Information provided:
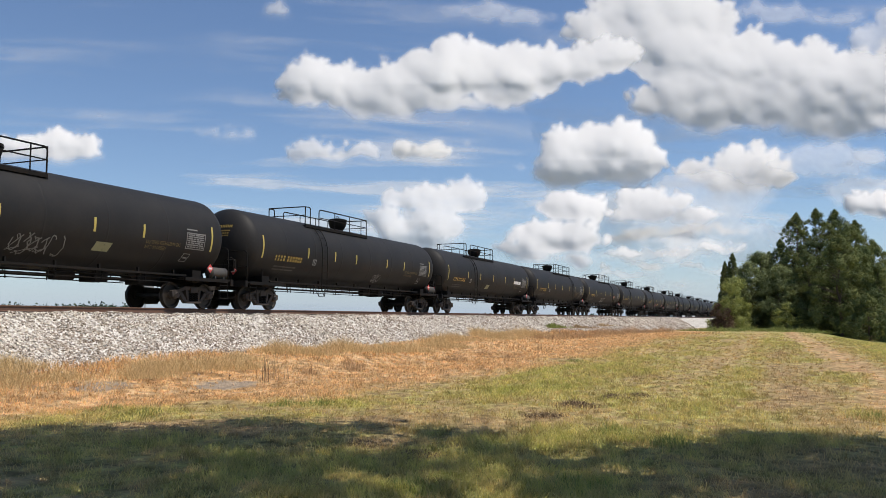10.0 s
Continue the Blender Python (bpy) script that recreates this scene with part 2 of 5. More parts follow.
def verge_state(x, y):
    """How dead (0 green, 1 straw), how lush (-1 to 1) and how bare (0 to 1) the grass is."""
    edge = np.interp(x, [0, 10.3, 11.6, 12.2, 12.8, 13.3, 14.4, 16.5, 20, 22.4, 29, 42, 61, 90], [12.6, 12.5, 11.9, 10.7, 9.6, 8.9, 8.4, 8.3, 8.3, 7.8, 7.7, 7.8, 7.4, 7.2])
    big, small = fbm(x * 0.4, y * 0.55, 21, 3), fbm(x * 1.9, y * 2.3, 22, 3)
    dead = smooth_step(-1.1, 0.9, y - edge + 0.8 * big + 0.75 * small) * smooth_step(30, 24, y)
    rows = value_noise(x * 0.05 + 3, y * 0.8 + 0.25 * big, 23) + 0.6 * value_noise(x * 0.09, y * 1.9, 24)
    lush = 0.45 * big + 0.34 * small + 0.45 * smooth_step(-2.6, -3.6, y) + 0.40 * rows * smooth_step(12, 18, x) + 0.6 * spots(x, y, LUSH)
    bare = np.clip(0.95 * spots(x, y, BARE) + 0.5 * np.clip(-lush - 0.55, 0, 1), 0, 1)
    off = np.abs(y - np.interp(x, [10, 20, 24, 32, 47, 75], [-1.7, -1.9, -2.1, -1.8, -1.35, -0.1]) + 0.25 * big)
    worn_path = smooth_step(1.0, 0.15, off) * smooth_step(9, 16, x) * np.clip(0.65 + 0.6 * small, 0, 1)
    off = np.abs(y - 2.3 + 0.3 * big)
    worn_path = np.maximum(worn_path, 0.40 * np.clip(1 + small, 0, 1) * smooth_step(0.9, 0.1, off) * smooth_step(22, 34, x))
    off = np.abs(y - 5.9 + 0.4 * big)
    worn_path = np.maximum(worn_path, 0.40 * np.clip(1 + small, 0, 1) * smooth_step(0.9, 0.1, off) * smooth_step(26, 36, x))
    return np.clip(np.maximum(dead, worn_path), 0, 1), np.clip(lush - worn_path, -1, 1), bare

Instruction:
Without the pictures, retype the whole of the material above exactly.

Answer to the task:
10.0 s
Continue the Blender Python (bpy) script that recreates this scene with part 2 of 5. More parts follow.
def verge_state(x, y):
    """How dead (0 green, 1 straw), how lush (-1 to 1) and how bare (0 to 1) the grass is."""
    edge = np.interp(x, [0, 10.3, 11.6, 12.2, 12.8, 13.3, 14.4, 16.5, 20, 22.4, 29, 42, 61, 90], [12.6, 12.5, 11.9, 10.7, 9.6, 8.9, 8.4, 8.3, 8.3, 7.8, 7.7, 7.8, 7.4, 7.2])
    big, small = fbm(x * 0.4, y * 0.55, 21, 3), fbm(x * 1.9, y * 2.3, 22, 3)
    dead = smooth_step(-1.1, 0.9, y - edge + 0.8 * big + 0.75 * small) * smooth_step(30, 24, y)
    rows = value_noise(x * 0.05 + 3, y * 0.8 + 0.25 * big, 23) + 0.6 * value_noise(x * 0.09, y * 1.9, 24)
    lush = 0.45 * big + 0.34 * small + 0.45 * smooth_step(-2.6, -3.6, y) + 0.40 * rows * smooth_step(12, 18, x) + 0.6 * spots(x, y, LUSH)
    bare = np.clip(0.95 * spots(x, y, BARE) + 0.5 * np.clip(-lush - 0.55, 0, 1), 0, 1)
    off = np.abs(y - np.interp(x, [10, 20, 24, 32, 47, 75], [-1.7, -1.9, -2.1, -1.8, -1.35, -0.1]) + 0.25 * big)
    worn_path = smooth_step(1.0, 0.15, off) * smooth_step(9, 16, x) * np.clip(0.65 + 0.6 * small, 0, 1)
    off = np.abs(y - 2.3 + 0.3 * big)
    worn_path = np.maximum(worn_path, 0.40 * np.clip(1 + small, 0, 1) * smooth_step(0.9, 0.1, off) * smooth_step(22, 34, x))
    off = np.abs(y - 5.9 + 0.4 * big)
    worn_path = np.maximum(worn_path, 0.40 * np.clip(1 + small, 0, 1) * smooth_step(0.9, 0.1, off) * smooth_step(26, 36, x))
    return np.clip(np.maximum(dead, worn_path), 0, 1), np.clip(lush - worn_path, -1, 1), bare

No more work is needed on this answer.